Diante da disputa apertada, o governo de Taiwan tem afirmado que uma interferência da China pode ser definidora da eleição. O ministro das Relações Exteriores de Taiwan, Joseph Wu, disse que Pequim trava uma “guerra cognitiva” através do uso de desinformação e sanções, visando influenciar a eleição para grupos que a favoreçam.

— A diferença entre os dois candidatos nas pesquisas é de somente 5 pontos percentuais. Se os chineses conseguirem persuadir mais de 2,5% do eleitorado a votar de maneira oposta, isso poderia mudar o resultado da eleição — disse o ministro em entrevista coletiva.

Durante os últimos 30 anos, a população taiwanesa passou a se reconhecer cada vez menos como parte da China. Embora mais de 95% da população seja da etnia han, de origem chinesa, mudanças curriculares e um movimento nacionalista desde a democratização do país na década de 1990 levaram a um crescimento dessa percepção. Atualmente, a maior parte da população da ilha (62,8%) se considera somente taiwanesa. Outros 30,5% se consideram taiwaneses e chineses ao mesmo tempo, e somente 2,5% se enxergam exclusivamente como chineses, segundo pesquisas realizadas pela Universidade Nacional de Chengchi.

Apesar disso, a grande maioria da população não é favorável a uma declaração imediata de independência, opção apoiada por somente 4,5% da população. No total, 82,1% da população defendem a “manutenção do status quo” no curto prazo — expressão que demonstra a preferência pela situação atual, em que Taiwan se mantém como uma entidade política autônoma, com exército, governo e moeda próprios, mas sem uma declaração formal de independência, que irritaria Pequim.

Impacto da economia

A manutenção do status quo é uma maneira eficiente de amenizar a possibilidade de conflito entre China e Taiwan, segundo Chung-Min Tsai:

— Há somente duas condições em que a China adotaria uma ação militar. A primeira é se Taiwan declarar a sua independência, e a segunda seria se os Estados Unidos rejeitassem a política de uma só China — diz o professor.

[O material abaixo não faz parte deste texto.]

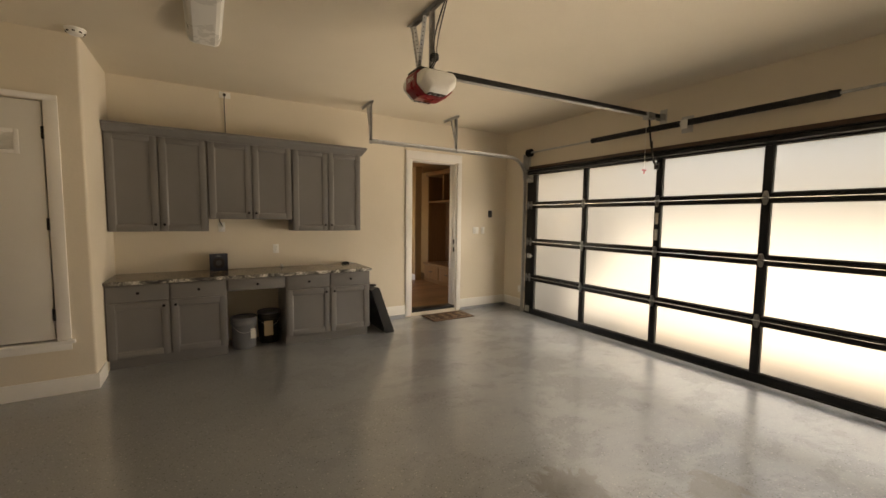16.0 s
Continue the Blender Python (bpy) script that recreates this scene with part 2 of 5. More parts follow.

Independentemente de quem ganhar as eleições, o cientista político acredita que atualmente está em curso uma diminuição das tensões no estreito, devido a fatores externos a Taiwan que se sobrepõem à eleição local. “A economia doméstica na China está atualmente em uma situação muito perigosa e arriscada, portanto eles não têm tempo para lidar com a questão de Taiwan. Já os EUA estão dialogando novamente com os chineses, então não há como Taiwan continuar sendo tão firme em relação à China” afirma o cientista político.